Solutions for the 1st exercises

  1. Possible tree implementations: RB-tree, AVL-tree, 2-3-4 tree
    A hash table:

    • hash function?
    • array size (random or prime)?
    • growable?
    • collision maneuver: chaining or open addressing?
    • secondary (n-ary?) hash function and its form?

    Well known implementations:

    • C++ STL, D: RB-tree
    • C++ Boost / ANSI C++ 2009: Hash table with some extra tricks
    • Java, .NET: Simple dynamic hash table / RB-tree
    • Perl, Ruby, Python, Lisp: Simple dynamic hash table
    • Awk: Non-growing simple hash table


    1. By the binomial distribution this is P(k = 3) = Bin(5,3)/2^5 = 5/16.
    2. Similarly, P(k >= 3) = (Bin(5,3) + Bin(5,4) + Bin(5,5))/2^5 = 1/2.
    3. P(k = 3 | k >= 3) = P(k = 3)/P(k >= 3) = 5/8. (Here Bin(n,k) is the binomial coefficient "n-choose-k".)

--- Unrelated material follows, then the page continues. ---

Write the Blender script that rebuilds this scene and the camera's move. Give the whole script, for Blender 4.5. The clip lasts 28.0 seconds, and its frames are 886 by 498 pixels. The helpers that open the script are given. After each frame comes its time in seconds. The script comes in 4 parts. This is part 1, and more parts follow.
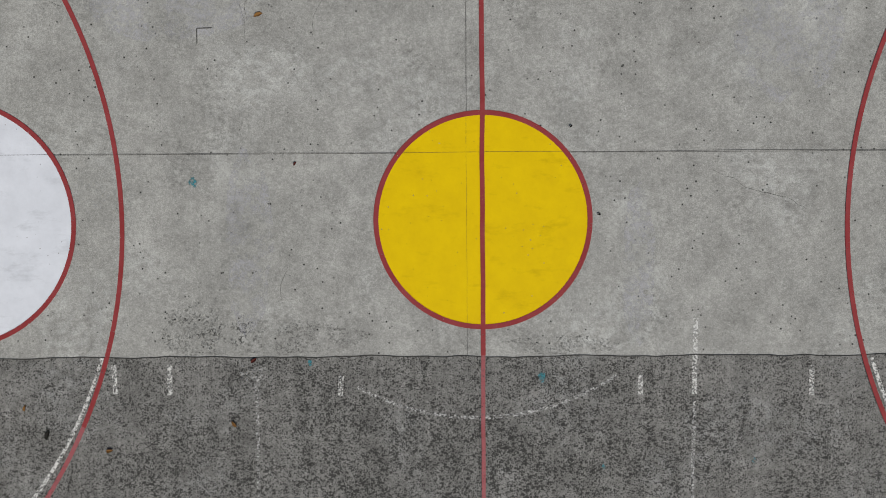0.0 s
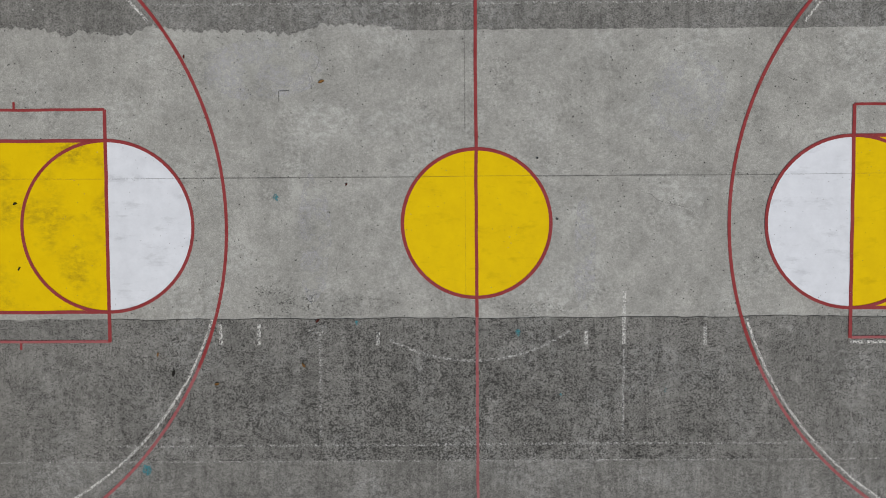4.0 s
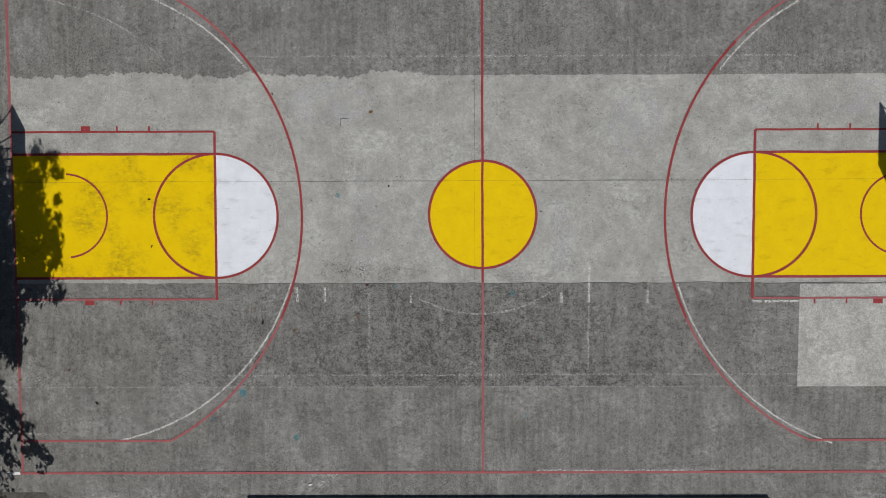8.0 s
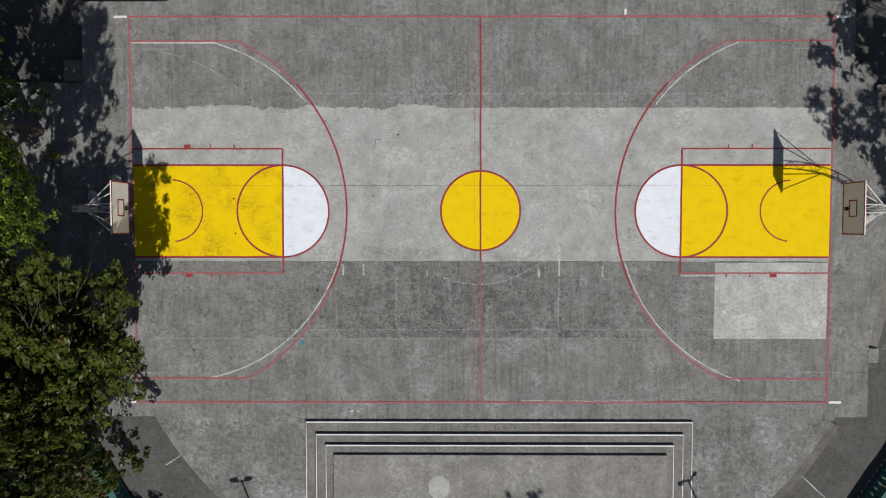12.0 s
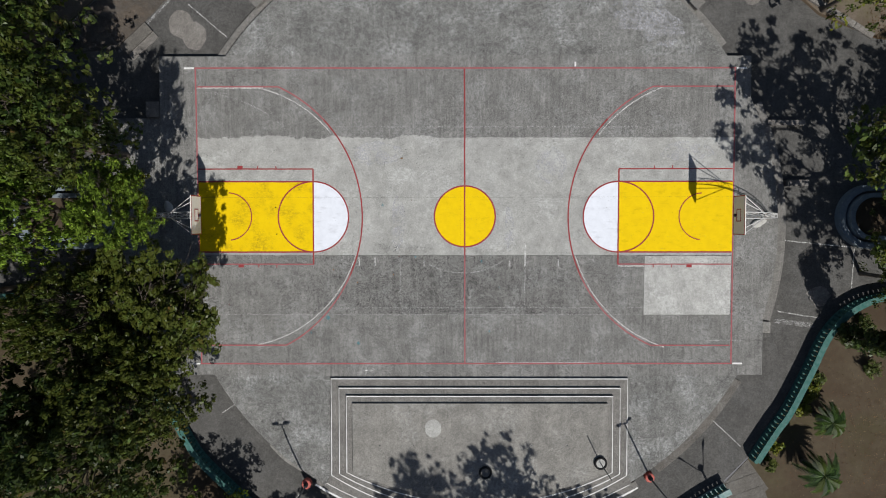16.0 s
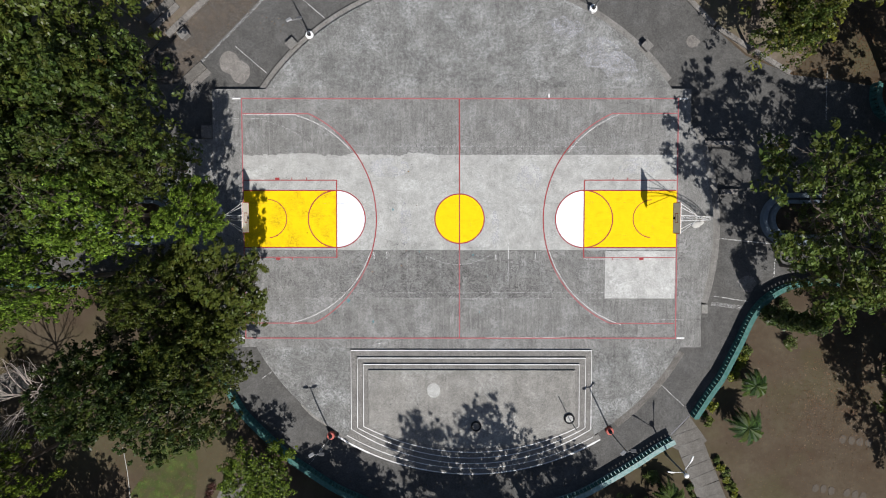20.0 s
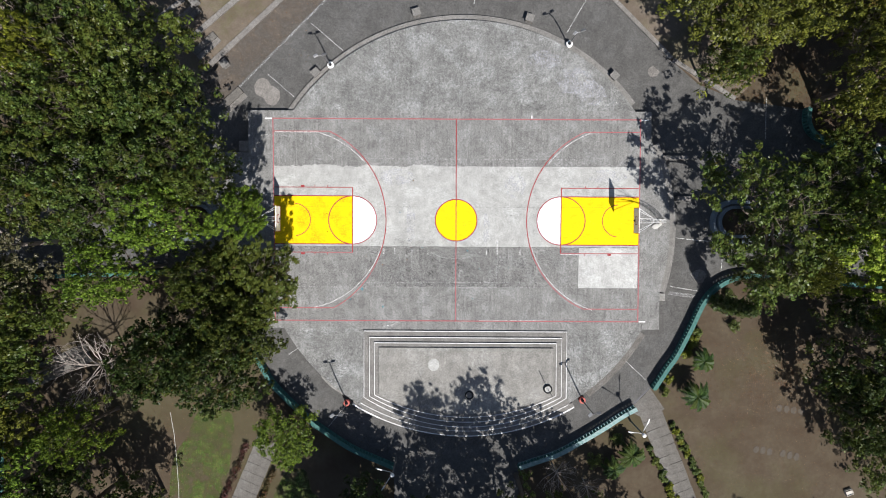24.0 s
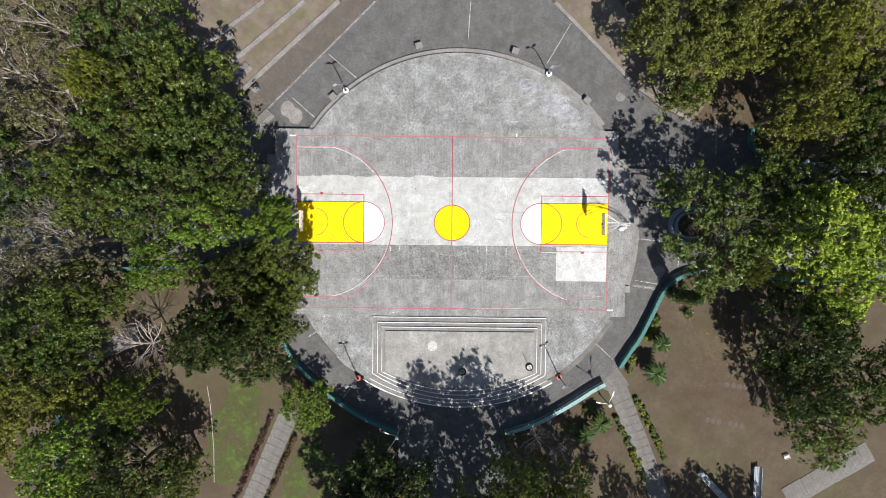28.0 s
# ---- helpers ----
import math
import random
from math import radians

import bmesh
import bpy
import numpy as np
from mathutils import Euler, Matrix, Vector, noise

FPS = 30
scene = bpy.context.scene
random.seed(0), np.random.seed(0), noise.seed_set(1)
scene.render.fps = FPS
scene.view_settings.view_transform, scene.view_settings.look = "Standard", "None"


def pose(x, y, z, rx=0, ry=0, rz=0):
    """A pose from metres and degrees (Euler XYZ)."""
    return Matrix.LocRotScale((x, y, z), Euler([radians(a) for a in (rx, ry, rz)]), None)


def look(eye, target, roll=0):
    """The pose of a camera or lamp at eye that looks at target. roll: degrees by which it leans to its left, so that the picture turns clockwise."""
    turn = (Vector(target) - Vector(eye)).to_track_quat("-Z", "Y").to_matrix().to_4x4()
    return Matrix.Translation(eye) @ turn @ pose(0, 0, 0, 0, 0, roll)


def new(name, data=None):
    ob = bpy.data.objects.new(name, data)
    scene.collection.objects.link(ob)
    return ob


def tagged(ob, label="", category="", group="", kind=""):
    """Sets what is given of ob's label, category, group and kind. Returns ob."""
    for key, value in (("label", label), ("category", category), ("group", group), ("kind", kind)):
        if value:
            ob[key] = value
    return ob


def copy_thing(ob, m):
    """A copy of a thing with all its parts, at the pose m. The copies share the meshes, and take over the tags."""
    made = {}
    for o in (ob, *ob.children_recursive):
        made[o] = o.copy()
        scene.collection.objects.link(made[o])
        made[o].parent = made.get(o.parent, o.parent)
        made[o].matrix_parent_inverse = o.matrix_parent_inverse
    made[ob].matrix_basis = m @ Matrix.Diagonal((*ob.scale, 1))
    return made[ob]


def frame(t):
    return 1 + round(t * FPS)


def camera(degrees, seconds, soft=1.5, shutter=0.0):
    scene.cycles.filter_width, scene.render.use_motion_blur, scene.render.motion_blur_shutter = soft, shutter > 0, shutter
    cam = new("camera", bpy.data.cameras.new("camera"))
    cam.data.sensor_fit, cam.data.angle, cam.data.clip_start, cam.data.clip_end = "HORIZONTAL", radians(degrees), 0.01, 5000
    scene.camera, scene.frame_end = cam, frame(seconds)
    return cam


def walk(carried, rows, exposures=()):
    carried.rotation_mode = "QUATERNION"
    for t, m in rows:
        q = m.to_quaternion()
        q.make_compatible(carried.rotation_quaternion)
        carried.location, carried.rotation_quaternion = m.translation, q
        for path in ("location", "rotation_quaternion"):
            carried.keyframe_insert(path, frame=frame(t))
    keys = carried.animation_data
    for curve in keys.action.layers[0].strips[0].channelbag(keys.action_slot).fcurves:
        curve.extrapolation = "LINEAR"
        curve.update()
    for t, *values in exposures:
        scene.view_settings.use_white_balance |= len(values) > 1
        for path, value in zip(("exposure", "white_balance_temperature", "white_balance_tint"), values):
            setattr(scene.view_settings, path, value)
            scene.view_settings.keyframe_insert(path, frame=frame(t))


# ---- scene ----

  2. P(3/3 heads, type = 1) = 1/3*1/8 = 1/24,
    P(3/3 heads, type = 2) = 1/3*1/64 = 1/192,
    P(3/3 heads, type = 3) = 1/3*27/64 = 9/64.
    P(type = x | 3/3 heads) = P(3/3 heads, type = x) / sum_y ( P(3/3 heads, type = y) ).
    P(type = 1 | 3/3 heads) = 2/9,
    P(type = 2 | 3/3 heads) = 1/36,
    P(type = 3 | 3/3 heads) = 3/4.


  3. Let the running time be f(n). There exists numbers A and n0 such that
    for all n >= n0, f(n) <= An^2.


  4. Var(X) = E((X-m)^2) = E(X^2 - 2*m*X + m^2) = E(X^2) - 2*m*E(X) + m^2 = E(X^2) - m^2, where m = E(X).

  5. rand('twister', sum(100*clock));
    rows = 1000;
    cols = 100;
    M = randint(rows, cols);
    a = randint(1,1,[1, rows]);
    
    dists = sum(abs(M - repmat(M(a,:), rows, 1)), 2);
    plot(dists);
    
    figure;
    Z = squareform(cols*pdist(M, 'hamming'));
    imagesc(Z); colorbar;
    
    Plots in the exercise

  6. rand('twister', sum(100*clock));
    rows = 1000;
    cols = 100;
    M = zeros(rows, cols);
    for j = 1:cols,
    	M(:,j) = randsrc(rows, 1, [ 0, 1; (j-1)/j, 1/j ]);
    end
    a = randint(1,1,[1, rows]);
    
    dists = sum(abs(M - repmat(M(a,:), rows, 1)), 2);
    plot(dists); title(sprintf('Distances to row %d', a));
    
    figure;
    Z = squareform(cols*pdist(M, 'hamming'));
    imagesc(Z); colorbar; title('Distances');
    
    figure;
    Zsums = squareform(pdist(sum(M,2)));
    imagesc(Zsums); colorbar; title('Sums');
    
    Distances to a certain row
    Row distances and their sums

    The rarity of ones makes the differences show up big as there aren't that many distances to end up in. Also, the sums of the rows explain quite a bit of the values and their patterns, because even a single extra one is something a bit extraordinary. This is why typically all vectors are either close to or far away from all the others.